1. **Write code before test?** → Delete it. Start over.
   - Never keep as "reference"
   - Never "adapt" while writing tests
   - Delete means delete

2. **Test passes immediately?** → Not TDD. Fix the test or delete the code.
   - Passing immediately proves nothing
   - You're testing existing behavior, not required behavior

3. **Can't explain why test failed?** → Fix until failure makes sense.
   - "function not found" = good (feature doesn't exist)
   - Weird error = bad (fix test, re-run)

4. **Want to skip "just this once"?** → That's rationalization. Stop.
   - TDD is faster than debugging in production
   - "Too simple to test" = test takes 30 seconds
   - "Already manually tested" = not systematic, not repeatable

## Common Excuses

All of these mean: Stop, follow TDD:
- "This is different because..."
- "I'm being pragmatic, not dogmatic"
- "It's about spirit not ritual"
- "Tests after achieve the same goals"
- "Deleting X hours of work is wasteful"

</critical_rules>

<verification_checklist>

Before marking work complete:

- [ ] Every new function/method has a test
- [ ] Watched each test **fail** before implementing
- [ ] Each test failed for expected reason (feature missing, not typo)
- [ ] Wrote minimal code to pass each test
- [ ] All tests pass with no warnings
- [ ] Tests use real code (mocks only if unavoidable)
- [ ] Edge cases and errors covered

**Can't check all boxes?** You skipped TDD. Start over.

</verification_checklist>

<integration>

**This skill calls:**
- verification-before-completion (running tests to verify)

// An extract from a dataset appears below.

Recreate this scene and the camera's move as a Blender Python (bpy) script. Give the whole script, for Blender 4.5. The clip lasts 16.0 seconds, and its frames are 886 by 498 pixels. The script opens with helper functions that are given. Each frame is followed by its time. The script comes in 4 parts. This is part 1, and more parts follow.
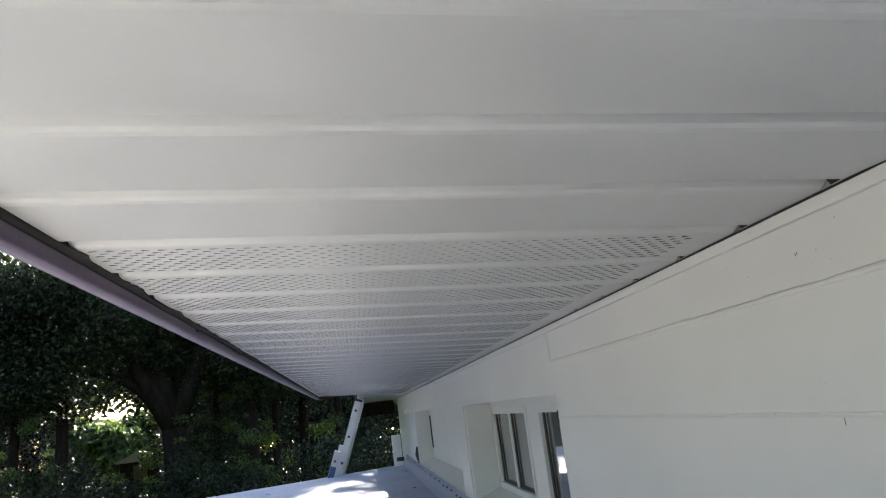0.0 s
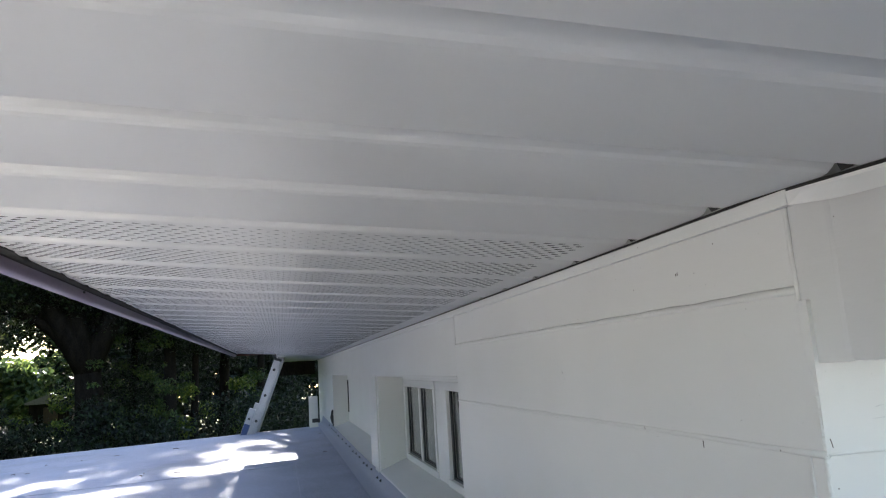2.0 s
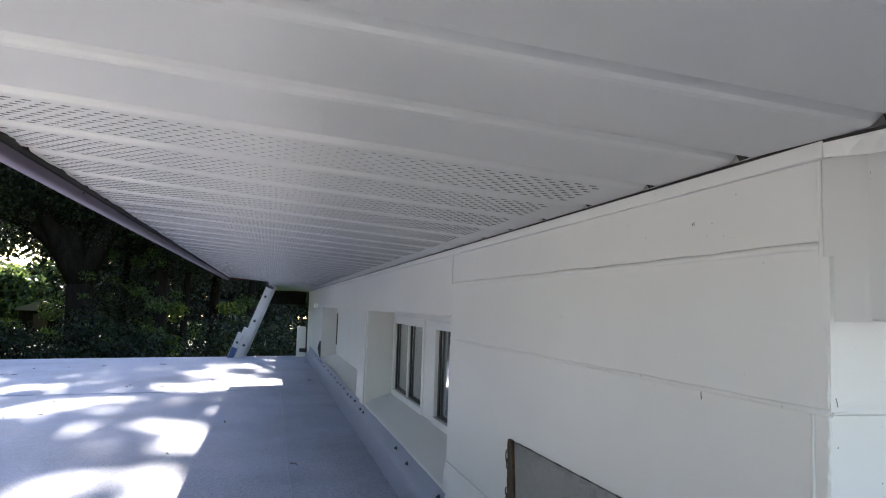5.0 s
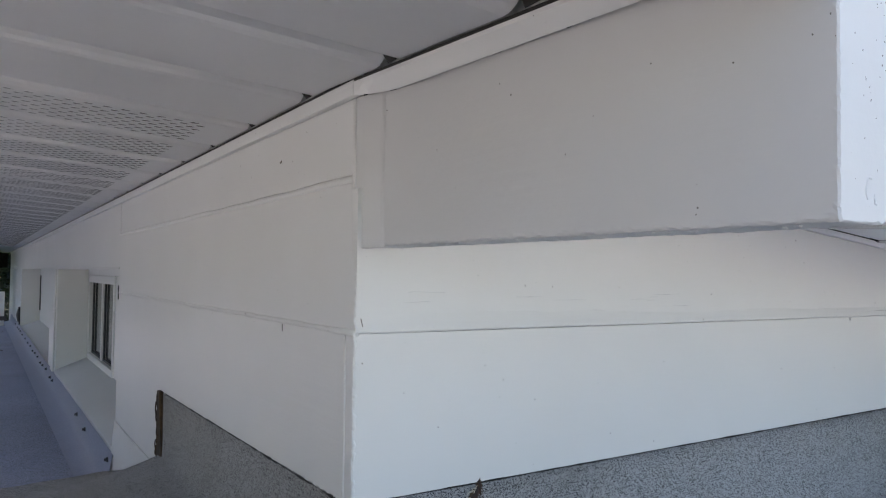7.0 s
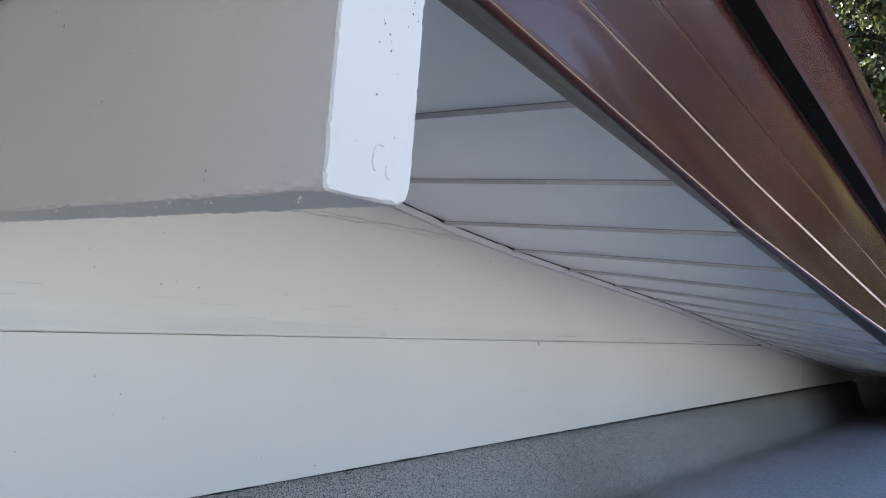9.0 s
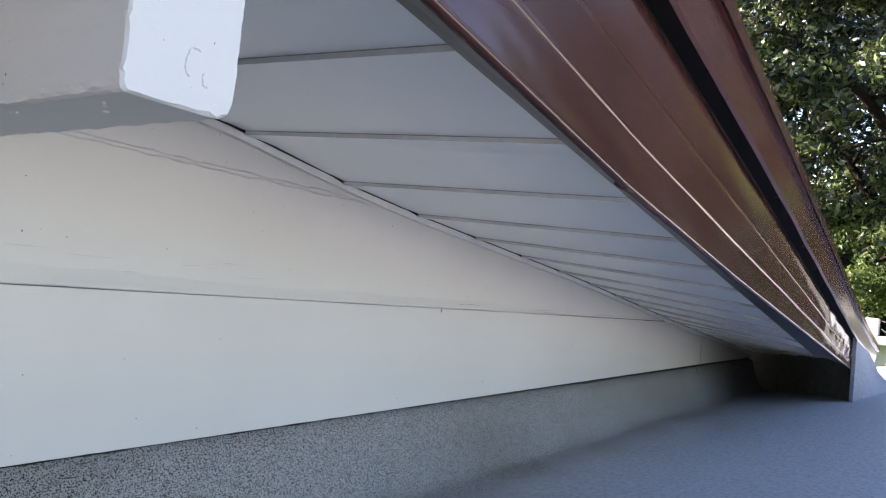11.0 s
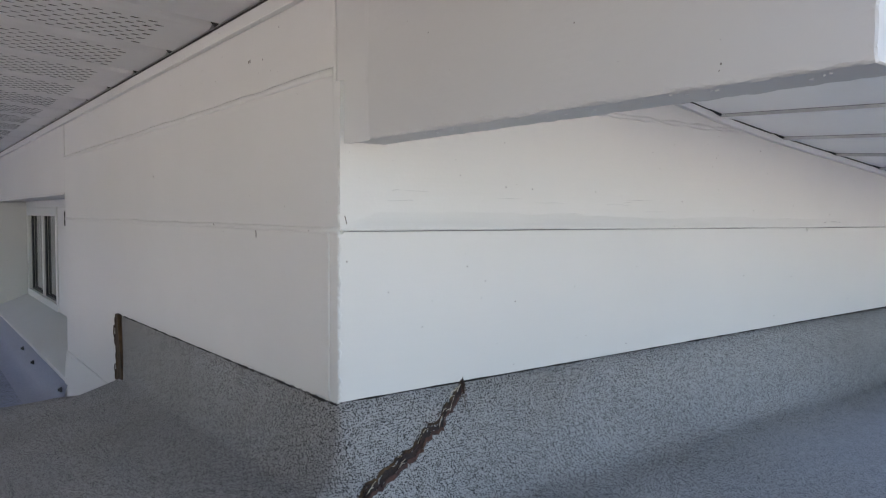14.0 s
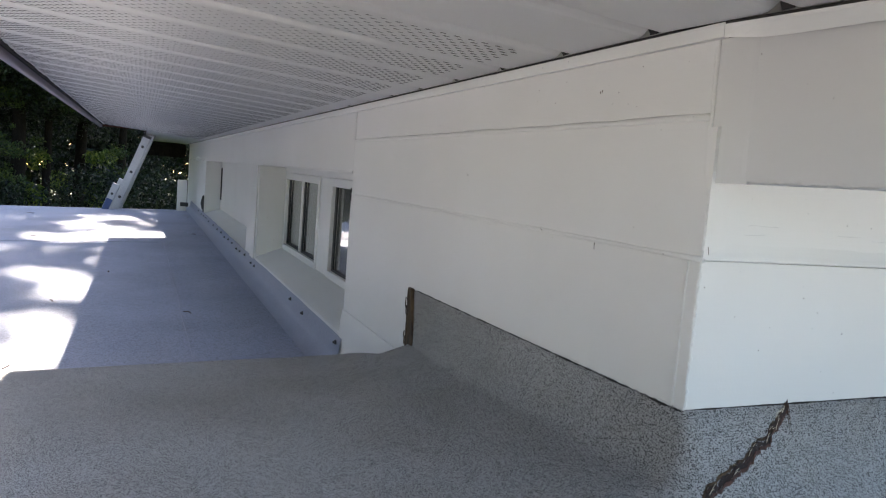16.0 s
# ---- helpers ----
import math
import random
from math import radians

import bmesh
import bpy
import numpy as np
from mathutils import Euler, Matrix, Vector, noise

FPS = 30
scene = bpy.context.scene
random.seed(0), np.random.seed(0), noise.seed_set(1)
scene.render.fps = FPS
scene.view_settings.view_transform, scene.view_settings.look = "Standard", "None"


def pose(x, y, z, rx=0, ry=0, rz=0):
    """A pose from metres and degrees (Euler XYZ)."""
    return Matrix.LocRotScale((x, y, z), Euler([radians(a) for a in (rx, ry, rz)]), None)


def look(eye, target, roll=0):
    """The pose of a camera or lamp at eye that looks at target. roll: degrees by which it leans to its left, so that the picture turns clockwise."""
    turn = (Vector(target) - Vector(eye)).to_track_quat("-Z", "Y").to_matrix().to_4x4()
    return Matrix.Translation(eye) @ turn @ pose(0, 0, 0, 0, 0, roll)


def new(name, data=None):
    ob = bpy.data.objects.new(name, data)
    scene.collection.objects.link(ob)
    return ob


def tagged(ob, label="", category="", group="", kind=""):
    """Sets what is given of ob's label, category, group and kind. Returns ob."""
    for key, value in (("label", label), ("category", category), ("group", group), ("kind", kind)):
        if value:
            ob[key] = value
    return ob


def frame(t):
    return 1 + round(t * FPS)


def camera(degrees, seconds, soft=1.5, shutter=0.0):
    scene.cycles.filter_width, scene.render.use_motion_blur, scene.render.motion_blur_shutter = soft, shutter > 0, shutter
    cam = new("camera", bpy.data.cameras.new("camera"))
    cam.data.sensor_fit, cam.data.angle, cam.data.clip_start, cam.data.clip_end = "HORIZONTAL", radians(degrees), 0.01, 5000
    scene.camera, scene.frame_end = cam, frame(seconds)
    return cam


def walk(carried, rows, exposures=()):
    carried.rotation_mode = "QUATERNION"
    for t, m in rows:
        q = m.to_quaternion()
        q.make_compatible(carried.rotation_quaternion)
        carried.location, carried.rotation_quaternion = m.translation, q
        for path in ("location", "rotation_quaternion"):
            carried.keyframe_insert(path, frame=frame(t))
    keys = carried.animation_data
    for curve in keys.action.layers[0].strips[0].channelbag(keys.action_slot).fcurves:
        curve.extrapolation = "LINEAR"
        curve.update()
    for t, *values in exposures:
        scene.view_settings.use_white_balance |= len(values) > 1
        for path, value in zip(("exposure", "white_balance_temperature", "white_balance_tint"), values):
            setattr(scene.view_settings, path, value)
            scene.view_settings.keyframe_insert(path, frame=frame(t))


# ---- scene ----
cam = camera(62.9, 16.0, soft=1.15)
PATH = [
    (0, (-0.584, -0.629, 0.394), (-0.302, 1.306, 0.818), -7.3),
    (0.5, (-0.522, -0.64, 0.393), (-0.197, 1.27, 0.89), -8.4),
    (1, (-0.469, -0.65, 0.404), (-0.026, 1.238, 0.89), -7.2),
    (1.5, (-0.475, -0.632, 0.415), (-0.03, 1.282, 0.786), -3.8),
    (2, (-0.508, -0.622, 0.434), (-0.062, 1.302, 0.746), -3.5),
    (2.5, (-0.516, -0.616, 0.432), (-0.079, 1.314, 0.718), -1.8),
    (3, (-0.527, -0.602, 0.434), (-0.108, 1.335, 0.705), -0.2),
    (5.5, (-0.514, -0.592, 0.395), (-0.014, 1.339, 0.547), 3.2),
    (6, (-0.444, -0.617, 0.380), (0.246, 1.254, 0.530), 3.1),
    (6.5, (-0.378, -0.656, 0.392), (0.519, 1.128, 0.493), 1.9),
    (7, (-0.328, -0.679, 0.387), (0.750, 1.004, 0.456), 0.7),
    (7.5, (-0.269, -0.714, 0.410), (0.944, 0.877, 0.463), -0.3),
    (8, (-0.196, -0.700, 0.395), (1.091, 0.828, 0.495), 0.8),
    (8.5, (-0.166, -0.696, 0.380), (1.273, 0.689, 0.498), 1.5),
    (9, (-0.159, -0.698, 0.376), (1.363, 0.591, 0.524), 4.2),
    (9.5, (-0.13, -0.706, 0.37), (1.462, 0.498, 0.504), 5.8),
    (10, (-0.115, -0.716, 0.363), (1.533, 0.412, 0.478), 5.9),
    (12.5, (-0.179, -0.717, 0.357), (1.416, 0.489, 0.368), 3.7),
    (13, (-0.229, -0.694, 0.347), (1.257, 0.644, 0.316), 2.4),
    (13.5, (-0.300, -0.671, 0.337), (1.038, 0.812, 0.243), 1.4),
    (14, (-0.354, -0.645, 0.342), (0.847, 0.951, 0.246), 0.3),
    (14.5, (-0.408, -0.624, 0.351), (0.652, 1.071, 0.279), 0.2),
    (15, (-0.457, -0.622, 0.365), (0.502, 1.133, 0.314), 1.1),
    (15.5, (-0.526, -0.627, 0.38), (0.314, 1.186, 0.309), 1.6),
    (16, (-0.588, -0.638, 0.392), (0.189, 1.195, 0.201), 4.6),
]
EXPOSURES = [(0, 3.82, 6800, 10), (1.5, 3.80, 6650, 12), (3, 3.77, 6550, 13), (5.5, 3.78, 6550, 15), (7.5, 3.52, 6750, 19), (10, 3.58, 6700, 18), (12.5, 3.68, 7050, 21), (14.5, 3.68, 7000, 19), (16, 3.80, 6900, 16)]
walk(cam, [(t, look(e, g, r)) for t, e, g, r in PATH], EXPOSURES)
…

**This skill is called by:**
- fixing-bugs (write failing test reproducing bug)
- executing-plans (when implementing bd tasks)
- refactoring-safely (keep tests green while refactoring)

**Agents used:**
- hyperpowers:test-runner (run tests, return summary only)

</integration>

<resources>

**Detailed language-specific examples:**
- [Rust, Swift, TypeScript examples](resources/language-examples.md) - Complete RED-GREEN-REFACTOR cycles
- [Language-specific test commands](resources/language-examples.md#verification-commands-by-language)

**When stuck:**
- Test too complicated? → Design too complicated, simplify interface
- Must mock everything? → Code too coupled, use dependency injection
- Test setup huge? → Extract helpers, or simplify design

</resources>